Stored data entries

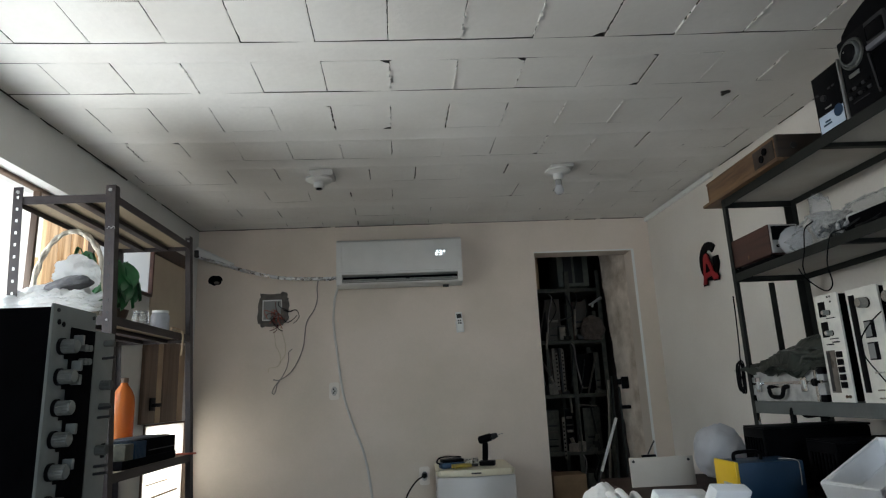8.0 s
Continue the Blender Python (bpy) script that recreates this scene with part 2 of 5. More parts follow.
def rod(bm, a, b, r, seg=12, r2=None):
    """A round bar from a to b."""
    a, b = Vector(a), Vector(b)
    d = b - a
    ret = bmesh.ops.create_cone(bm, cap_ends=True, segments=seg, radius1=r, radius2=r if r2 is None else r2, depth=d.length)
    q = Vector((0, 0, 1)).rotation_difference(d.normalized()).to_matrix().to_4x4()
    bmesh.ops.transform(bm, matrix=Matrix.Translation((a + b) / 2) @ q, verts=ret["verts"])
    return ret["verts"]


def smooth_path(pts, steps=6):
    """Catmull-Rom through the points."""
    p = [Vector(q) for q in pts]
    p = [p[0] * 2 - p[1]] + p + [p[-1] * 2 - p[-2]]
    out = []
    for i in range(1, len(p) - 2):
        for s in range(steps):
            t = s / steps
            a, b, c, d = p[i - 1], p[i], p[i + 1], p[i + 2]
            out.append(0.5 * (2 * b + (c - a) * t + (2 * a - 5 * b + 4 * c - d) * t * t + (3 * b - a - 3 * c + d) * t ** 3))
    out.append(p[-2])
    return out


def tube(bm, pts, r, seg=8, steps=6, wobble=0.0, taper=None):
    """A cable or pipe swept through the points."""
    path = smooth_path(pts, steps)
    rings = []
    up = Vector((0.13, 0.31, 0.94))
    for i, c in enumerate(path):
        d = (path[min(i + 1, len(path) - 1)] - path[max(i - 1, 0)]).normalized()
        u = d.cross(up)
        if u.length < 0.05:
            u = d.cross(Vector((1, 0, 0)))
        u.normalize()
        w = d.cross(u)
        k = 1.0 if taper is None else taper[0] + (taper[1] - taper[0]) * i / max(1, len(path) - 1)
        ring = []
        for s in range(seg):
            a = 2 * math.pi * s / seg
            rr = r * k * (1 + wobble * random.uniform(-1, 1))
            ring.append(bm.verts.new(c + (u * math.cos(a) + w * math.sin(a)) * rr))
        rings.append(ring)
    for a, b in zip(rings, rings[1:]):
        for s in range(seg):
            bm.faces.new((a[s], a[(s + 1) % seg], b[(s + 1) % seg], b[s]))
    bm.faces.new(list(reversed(rings[0])))
    bm.faces.new(rings[-1])


def lathe(bm, profile, seg=24, center=(0, 0, 0), m=None, cap=True):
    """A body turned round z from (radius, height) pairs."""
    rings = []
    for r, z in profile:
        rings.append([bm.verts.new(Vector(center) + Vector((r * math.cos(2 * math.pi * s / seg), r * math.sin(2 * math.pi * s / seg), z))) for s in range(seg)])
    for a, b in zip(rings, rings[1:]):
        for s in range(seg):
            bm.faces.new((a[s], a[(s + 1) % seg], b[(s + 1) % seg], b[s]))
    if cap:
        bm.faces.new(list(reversed(rings[0])))
        bm.faces.new(rings[-1])
    vs = [v for r in rings for v in r]
    if m is not None:
        bmesh.ops.transform(bm, matrix=m, verts=vs)
    return vs


def extrude(bm, poly, axis, lo, hi):
    """A polygon of pairs carried along an axis: x (pairs are y, z), y (x, z) or z (x, y)."""
    def at(p, h):
        return {"x": (h, p[0], p[1]), "y": (p[0], h, p[1]), "z": (p[0], p[1], h)}[axis]
    a = [bm.verts.new(at(p, lo)) for p in poly]
    b = [bm.verts.new(at(p, hi)) for p in poly]
    n = len(poly)
    faces = [bm.faces.new(a), bm.faces.new(list(reversed(b)))]
    for i in range(n):
        faces.append(bm.faces.new((a[i], b[i], b[(i + 1) % n], a[(i + 1) % n])))
    bmesh.ops.recalc_face_normals(bm, faces=faces)
    return a + b


def crumple(bm, rx, ry, rz, amp, freq, seed, center=(0, 0, 0), flat=-0.6, sub=4):
    """A crumpled sack or wad: a ball pushed about by noise and flattened below."""
    ret = bmesh.ops.create_icosphere(bm, subdivisions=sub, radius=1.0)
    off = Vector((seed * 3.7, seed * 1.3, seed * 5.1))
    for v in ret["verts"]:
        p = v.co.copy()
        k = 1 + amp * noise.noise(p * freq + off) + amp * 0.5 * abs(noise.noise(p * freq * 2.7 + off)) + amp * 0.25 * noise.noise(p * freq * 6 + off)
        q = p * k
        q.z = max(q.z, flat)
        v.co = Vector(center) + Vector((q.x * rx, q.y * ry, q.z * rz))


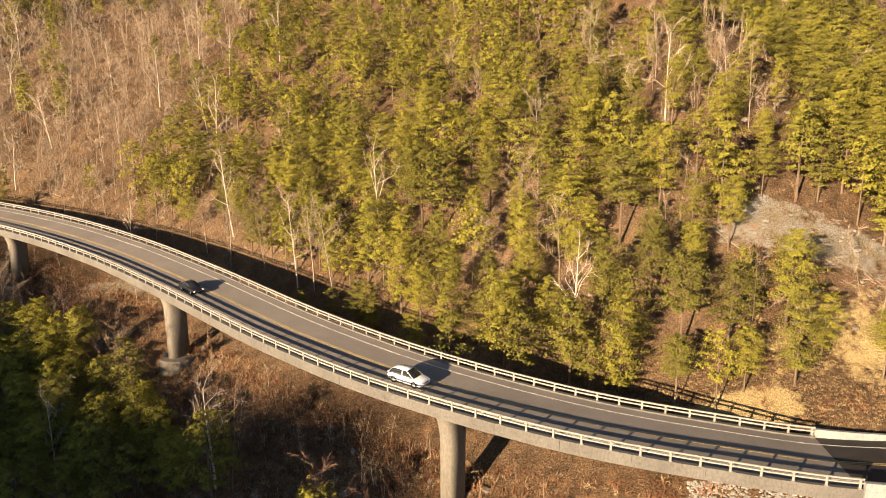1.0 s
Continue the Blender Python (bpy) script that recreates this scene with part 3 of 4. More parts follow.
wall("wall_south_bend", S2_W + 14, S2_W + 175, -1, 0.85, 0.85, 1.6, 1.3, "darker curved concrete parapet round the bend", mat=WALL_WEST)

wall("wall_far_viaduct", S3_E - 60, S3_W, -1, 1.0, 1.0, 0.2, 0.2, "distant pale concrete parapet of the shaded viaduct", mat=WALL, off=5.25)
wall("wall_far_viaduct", S3_E - 60, S3_W, 1, 1.0, 1.0, 0.2, 0.2, "distant pale concrete parapet of the shaded viaduct", mat=WALL, off=5.25)


def abutment(name, s, label, depth):
    def grow(u):
        return [(-HALF, -1.2), (HALF, -1.2), (HALF, -depth), (-HALF, -depth)]
    tagged(new(name, swept(name, s - 0.6, s + 0.6, grow(0), WALL, 0.6, grow=grow)), label, "abutment", kind="structure")


abutment("abutment_east", S_E - 0.7, "concrete abutment under the deck's end", 9.5)
abutment("abutment_west", S_W + 0.7, "shaded concrete abutment under the deck's end", 9.5)
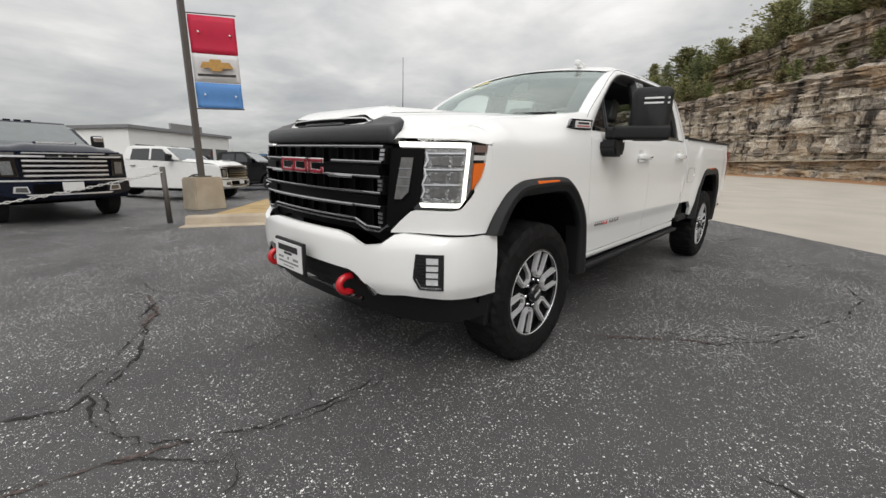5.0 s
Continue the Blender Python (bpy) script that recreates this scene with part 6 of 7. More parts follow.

— Problem statement —
Reproduce the material in full, word for word, and omit the pictures.

— Response —
8.0 s
Continue the Blender Python (bpy) script that recreates this scene with part 2 of 5. More parts follow.
def rod(bm, a, b, r, seg=12, r2=None):
    """A round bar from a to b."""
    a, b = Vector(a), Vector(b)
    d = b - a
    ret = bmesh.ops.create_cone(bm, cap_ends=True, segments=seg, radius1=r, radius2=r if r2 is None else r2, depth=d.length)
    q = Vector((0, 0, 1)).rotation_difference(d.normalized()).to_matrix().to_4x4()
    bmesh.ops.transform(bm, matrix=Matrix.Translation((a + b) / 2) @ q, verts=ret["verts"])
    return ret["verts"]


def smooth_path(pts, steps=6):
    """Catmull-Rom through the points."""
    p = [Vector(q) for q in pts]
    p = [p[0] * 2 - p[1]] + p + [p[-1] * 2 - p[-2]]
    out = []
    for i in range(1, len(p) - 2):
        for s in range(steps):
            t = s / steps
            a, b, c, d = p[i - 1], p[i], p[i + 1], p[i + 2]
            out.append(0.5 * (2 * b + (c - a) * t + (2 * a - 5 * b + 4 * c - d) * t * t + (3 * b - a - 3 * c + d) * t ** 3))
    out.append(p[-2])
    return out


def tube(bm, pts, r, seg=8, steps=6, wobble=0.0, taper=None):
    """A cable or pipe swept through the points."""
    path = smooth_path(pts, steps)
    rings = []
    up = Vector((0.13, 0.31, 0.94))
    for i, c in enumerate(path):
        d = (path[min(i + 1, len(path) - 1)] - path[max(i - 1, 0)]).normalized()
        u = d.cross(up)
        if u.length < 0.05:
            u = d.cross(Vector((1, 0, 0)))
        u.normalize()
        w = d.cross(u)
        k = 1.0 if taper is None else taper[0] + (taper[1] - taper[0]) * i / max(1, len(path) - 1)
        ring = []
        for s in range(seg):
            a = 2 * math.pi * s / seg
            rr = r * k * (1 + wobble * random.uniform(-1, 1))
            ring.append(bm.verts.new(c + (u * math.cos(a) + w * math.sin(a)) * rr))
        rings.append(ring)
    for a, b in zip(rings, rings[1:]):
        for s in range(seg):
            bm.faces.new((a[s], a[(s + 1) % seg], b[(s + 1) % seg], b[s]))
    bm.faces.new(list(reversed(rings[0])))
    bm.faces.new(rings[-1])


def lathe(bm, profile, seg=24, center=(0, 0, 0), m=None, cap=True):
    """A body turned round z from (radius, height) pairs."""
    rings = []
    for r, z in profile:
        rings.append([bm.verts.new(Vector(center) + Vector((r * math.cos(2 * math.pi * s / seg), r * math.sin(2 * math.pi * s / seg), z))) for s in range(seg)])
    for a, b in zip(rings, rings[1:]):
        for s in range(seg):
            bm.faces.new((a[s], a[(s + 1) % seg], b[(s + 1) % seg], b[s]))
    if cap:
        bm.faces.new(list(reversed(rings[0])))
        bm.faces.new(rings[-1])
    vs = [v for r in rings for v in r]
    if m is not None:
        bmesh.ops.transform(bm, matrix=m, verts=vs)
    return vs


def extrude(bm, poly, axis, lo, hi):
    """A polygon of pairs carried along an axis: x (pairs are y, z), y (x, z) or z (x, y)."""
    def at(p, h):
        return {"x": (h, p[0], p[1]), "y": (p[0], h, p[1]), "z": (p[0], p[1], h)}[axis]
    a = [bm.verts.new(at(p, lo)) for p in poly]
    b = [bm.verts.new(at(p, hi)) for p in poly]
    n = len(poly)
    faces = [bm.faces.new(a), bm.faces.new(list(reversed(b)))]
    for i in range(n):
        faces.append(bm.faces.new((a[i], b[i], b[(i + 1) % n], a[(i + 1) % n])))
    bmesh.ops.recalc_face_normals(bm, faces=faces)
    return a + b


def crumple(bm, rx, ry, rz, amp, freq, seed, center=(0, 0, 0), flat=-0.6, sub=4):
    """A crumpled sack or wad: a ball pushed about by noise and flattened below."""
    ret = bmesh.ops.create_icosphere(bm, subdivisions=sub, radius=1.0)
    off = Vector((seed * 3.7, seed * 1.3, seed * 5.1))
    for v in ret["verts"]:
        p = v.co.copy()
        k = 1 + amp * noise.noise(p * freq + off) + amp * 0.5 * abs(noise.noise(p * freq * 2.7 + off)) + amp * 0.25 * noise.noise(p * freq * 6 + off)
        q = p * k
        q.z = max(q.z, flat)
        v.co = Vector(center) + Vector((q.x * rx, q.y * ry, q.z * rz))


1.0 s
Continue the Blender Python (bpy) script that recreates this scene with part 3 of 4. More parts follow.
wall("wall_south_bend", S2_W + 14, S2_W + 175, -1, 0.85, 0.85, 1.6, 1.3, "darker curved concrete parapet round the bend", mat=WALL_WEST)

wall("wall_far_viaduct", S3_E - 60, S3_W, -1, 1.0, 1.0, 0.2, 0.2, "distant pale concrete parapet of the shaded viaduct", mat=WALL, off=5.25)
wall("wall_far_viaduct", S3_E - 60, S3_W, 1, 1.0, 1.0, 0.2, 0.2, "distant pale concrete parapet of the shaded viaduct", mat=WALL, off=5.25)


def abutment(name, s, label, depth):
    def grow(u):
        return [(-HALF, -1.2), (HALF, -1.2), (HALF, -depth), (-HALF, -depth)]
    tagged(new(name, swept(name, s - 0.6, s + 0.6, grow(0), WALL, 0.6, grow=grow)), label, "abutment", kind="structure")


abutment("abutment_east", S_E - 0.7, "concrete abutment under the deck's end", 9.5)
abutment("abutment_west", S_W + 0.7, "shaded concrete abutment under the deck's end", 9.5)
5.0 s
Continue the Blender Python (bpy) script that recreates this scene with part 6 of 7. More parts follow.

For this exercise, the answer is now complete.